This is a problem and solution from Rene Schilling's Brownian Motion.
Let $B_t = (b_t,\beta_t), t \ge 0$ be a two dimensional Brownian motion and set $r_t := |B_t| = \sqrt{b_t^2 + \beta_t^2}.$ Show that the stochastic integrals $\int_0^t b_s / r_s db_s$ and $\int_0^t \beta_s / r_s d\beta_s$ exist.
The solution is quite simple and easy. However, I have one doubt. In order for the integrands to be well-defined, we require $r_s >0$. But how do we know this?
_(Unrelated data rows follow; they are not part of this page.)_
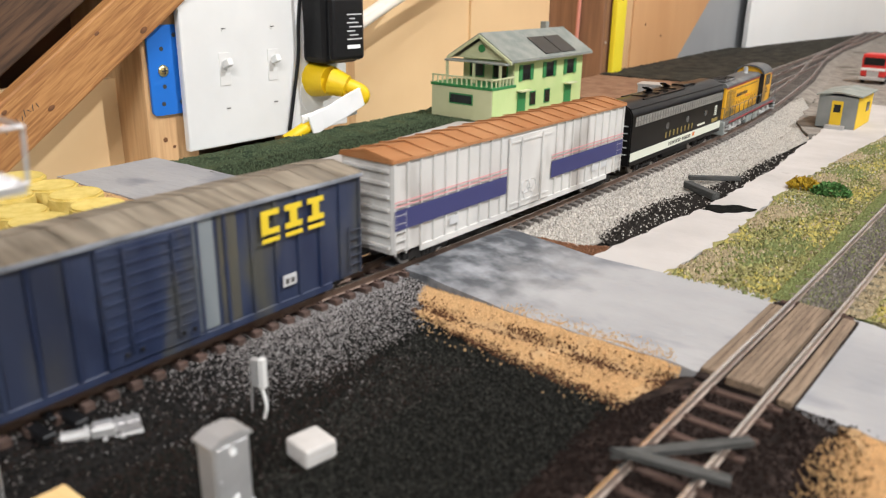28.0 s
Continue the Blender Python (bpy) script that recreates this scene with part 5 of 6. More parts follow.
# cables on the near wall
for k, pts in enumerate(([(-312, 600, 70), (-322, 650, 85), (-325, 700, 107), (-322, 769, 163), (-300, 793, 224), (-298, 882, 282), (-290, 960, 345), (-270, 1100, 480)],
                         [(-312, 602, 66), (-322, 680, 92), (-325, 735, 110), (-325, 819, 140), (-302, 829, 177), (-300, 898, 224), (-298, 961, 295), (-292, 1010, 380), (-270, 1110, 560)])):
    c = tube("white_cable", [tuple(p) for p in pts], 4.5, M["cable_white"])
    tagged(c, "off-white cable hanging down to the adapter", "cable")
c = tube("pink_cable", [(-318, 1061, 900), (-320, 1061, 500), (-316, 1061, 250), (-318, 1060, 20)], 2.6, M["cable_pink"])
tagged(c, "thin reddish cable down the brown stud", "cable")
for x0, x1, y, z0, z1 in ((-271, -219, 1116, 268, 420), (-273, -249, 1119, 146, 300)):
    bm = box(bm_new(), x0, x1, y, y + 0.6, z0, z1)
    bmesh.ops.subdivide_edges(bm, edges=list(bm.edges), cuts=5, use_grid_fill=True)
    for v in bm.verts:
        v.co.y += 5 * MM * noise.noise((v.co.x * 30, 0, v.co.z * 14 + y))
    p = part("paper_sheet", bm, M["paper"], None, "", True)
    tagged(p, "white paper sheet hanging on the stud", "paper")
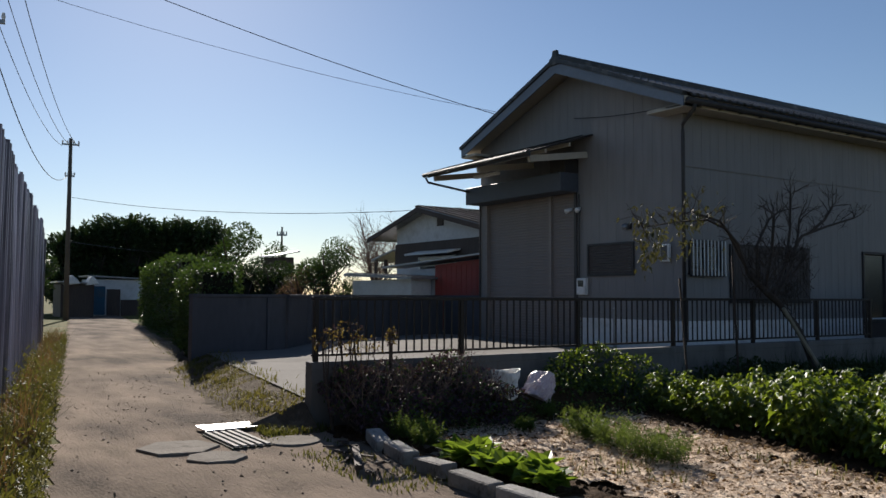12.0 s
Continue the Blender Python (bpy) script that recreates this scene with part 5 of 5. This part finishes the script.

Suppose $B$ starts at a point of the plane with norm $1$ (say). For a large $N$ let $\tau_N$ be the first time $r_t$ equals $N$. Then the process $Z_t:=\log N -\log r_{t\wedge\tau_N}$ is a local martingale (Ito's formula), and is bounded below by $0$. It follows that $Z$ is a non-negative supermartingale, and in particular $\log N = \Bbb E[Z_0]\ge \Bbb E[Z_{\tau_0\wedge\tau_N}; \tau_0<\infty]$, where $\tau_0$ is the first time $r_t$ vanishes (if any—$\tau_0$ is taken to be $\infty$ if $r_t$ never gets to $0$.) Because $Z_{\tau_0}=+\infty$ on $\{\tau_0<\tau_N\}$, you must have $\Bbb P[\tau_0<\tau_N]=0$. Now let $N\to\infty$. In brief, the magnitude of two-dimensional Brownian motion is strictly positive for all times, almost surely.